2.27.2007

Oscars in a nutshell

Had fun at the party, my dips went over well. I'll be making the chipotle avocado one again, combining as it does the twin virtues of spectacular flavor & minimal preparation.

High points:

Alan Arkin.
Not only because the star of Freebie & The Bean deserves all the accolades that come his way, but because I was glad the unctuous Eddie Murphy was denied.

Jennifer Hudson
Not for winning an Oscar, but for blowing Beyonce off the stage during the Dreamgirls musical numbers. The sight of Beyonce's flapping, flailing 'big finish' was nearly as memorable as last year's It's Hard Out There For a Pimp number.

Marty
Glad he finally won, the guy has been overdue for going on two decades.
And I'm glad he won for a good movie, instead of those turds Aviator & Gangs.

Ennio Morricone
Clint's off the cuff translation of his speech from the Italian was special.
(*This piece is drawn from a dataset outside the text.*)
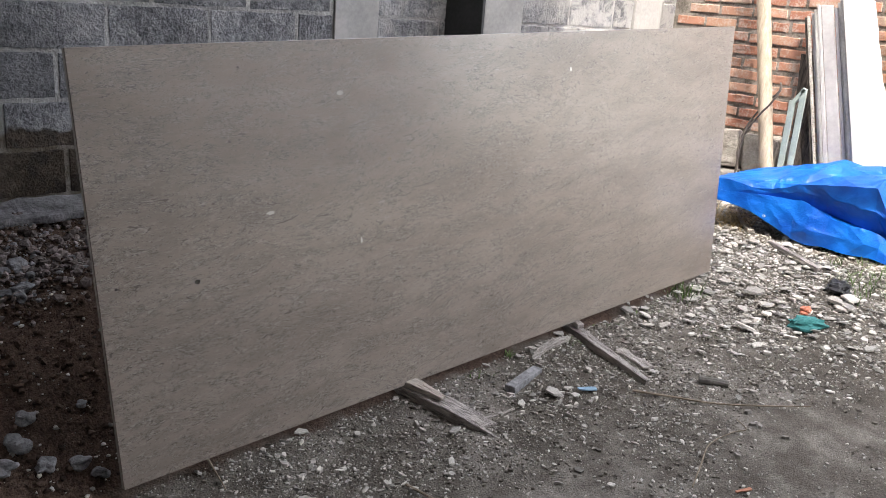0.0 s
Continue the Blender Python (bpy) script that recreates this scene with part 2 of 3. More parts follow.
def mortar_joint():
    """Pale cement mortar, browned by damp low down."""
    n = Nodes("cement_mortar", 0.95, 0.2)
    v = n.world_coords()
    rough = n.noise(v, 70, 5, 0.65)
    col = n.ramp(n.math("ADD", n.math("MULTIPLY", n.noise(v, 9, 4), 0.6), n.math("MULTIPLY", rough, 0.4)), (0.38, (0.36, 0.356, 0.35)), (0.62, (0.62, 0.612, 0.60)))
    sep = n.node("ShaderNodeSeparateXYZ")
    n.link(v, sep.inputs[0])
    damp = n.math("ADD", sep.outputs["Z"], n.math("MULTIPLY", n.noise(v, 3, 4), 0.35))
    worn = n.math("MULTIPLY", n.ramp(damp, (0.98, 0.92), (1.30, 0.0)), n.ramp(n.noise(v, 14, 4, 0.6), (0.42, 1.0), (0.66, 0.65)))
    col = n.mix(worn, col, (0.15, 0.12, 0.085))
    n.bump(rough, 1.0, 0.012)
    return n.done(col)


def brick_face():
    n = Nodes("red_brick", 0.9, 0.2)
    v = n.world_coords()
    fac = n.math("ADD", n.math("MULTIPLY", n.noise(v, 14, 4), 0.5), n.math("MULTIPLY", n.noise(v, 70, 4, 0.7), 0.5))
    base = n.ramp(n.random(), (0.0, (0.30, 0.135, 0.095)), (0.35, (0.41, 0.20, 0.14)), (0.7, (0.44, 0.26, 0.19)), (1.0, (0.36, 0.26, 0.21)))
    col = n.mix(n.ramp(fac, (0.47, 0.0), (0.62, 0.8)), base, (0.50, 0.44, 0.39))
    n.bump(n.noise(v, 90, 4, 0.7), 0.7, 0.005)
    return n.done(col)


def dirt():
    n = Nodes("packed_dirt", 0.95, 0.15)
    v = n.world_coords()
    big, mid, fine = n.noise(v, 1.3, 5, 0.6), n.noise(v, 9, 5, 0.65), n.noise(v, 90, 5, 0.75)
    col = n.ramp(n.math("ADD", n.math("MULTIPLY", big, 0.42), n.math("ADD", n.math("MULTIPLY", mid, 0.40), n.math("MULTIPLY", fine, 0.18))),
                 (0.36, (0.056, 0.047, 0.039)), (0.5, (0.132, 0.117, 0.100)), (0.66, (0.31, 0.286, 0.256)))
    # the loose soil behind the slab is dark brown; its near edge also paints the shade under the slab
    sep = n.node("ShaderNodeSeparateXYZ")
    n.link(v, sep.inputs[0])
    edge = n.math("ADD", sep.outputs["Y"], n.math("MULTIPLY", n.noise(v, 6, 4), 0.25))
    side = n.ramp(n.math("MULTIPLY", sep.outputs["X"], 0.25, True), (0.7, 1.0), (0.77, 0.0))
    soil = n.math("MULTIPLY", n.ramp(edge, (0.11, 0.0), (0.17, 1.0)), side)
    col = n.mix(soil, col, n.ramp(fine, (0.35, (0.048, 0.030, 0.022)), (0.7, (0.15, 0.103, 0.082))))
    grain = n.node("ShaderNodeTexVoronoi")
    grain.inputs["Scale"].default_value = 170
    n.link(v, grain.inputs["Vector"])
    tone = n.ramp(grain.outputs["Color"], (0.1, 0.78), (0.5, 0.96), (0.9, 1.16))
    col = n.mix(1.0, col, tone, "MULTIPLY")
    height = n.math("SUBTRACT", n.math("ADD", n.math("MULTIPLY", mid, 0.6), fine), n.math("MULTIPLY", grain.outputs["Distance"], 0.8))
    n.bump(height, 0.6, 0.009)
    return n.done(col)


def wood(name, a, b, rough=0.85):
    n = Nodes(name, rough, 0.25)
    v = n.coords((4, 40, 40))
    grain, big = n.noise(v, 5.0, 5, 0.75, 0.5), n.noise(n.coords((1, 1, 1)), 14, 4)
    col = n.ramp(n.math("ADD", n.math("MULTIPLY", grain, 0.7), n.math("MULTIPLY", big, 0.3)), (0.36, a), (0.62, b))
    crack = n.math("ABSOLUTE", n.math("SUBTRACT", n.noise(n.coords((3, 60, 60)), 1.6, 2, 0.5, 0.4), 0.5))
    crack = n.ramp(crack, (0.0, 1.0), (0.035, 0.0))
    col = n.mix(n.math("MULTIPLY", crack, 0.5), col, tuple(0.35 * x for x in a))
    n.bump(n.math("SUBTRACT", grain, crack), 0.9, 0.005)
    return n.done(col)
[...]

The wife & bro-in-law affirm that he wasn't just pulling it out of his ass, either.

Low points:

Brutal cut-offs
This drove me f'ing crazy last year too. When an award has multiple recipients and the first person on the mic hogs ALL THE TIME while the co-winners fume and chafe in the background, then the music swells and they're all chased off the stage like wayward children.
Fuck that shit- either let them talk, or don't bother.

Jennifer Hudson's speech
I've had it with people who win Oscars and turn into hysterical children on the podium. You know you've been nominated, you know there is some chance you will win, you are an entertainment industry professional...PREPARE A GODDAMN SPEECH!
Hyperventilating and squealing OMG OMG OMG!! and then turning auctioneer to thank 500 people before they cut you off doesn't fly.
Do we have to go with a system where only Brits & old people are allowed to give speeches? Or some kind of 'surrogate speaker' program, where people like Hugh Grant, Helen Mirren, Judy Dench and Ian McKellan give acceptance speeches for everyone?

Peter O'Toole losing
Give the guy a fucking Oscar, he looked like he wouldn't last the night!
I can probably think of ten roles off the top of my head he should have gotten an Oscar for, and it is purely criminal he didn't win for Lawrence of Arabia, The Stunt Man or Becket.
When Forrest won, the wife stormed from the room and did puzzles with my niece for the rest of the broadcast.


Overall, a fun show. Not too many travesties of justice, Ellen was pretty funny & there were some good dresses.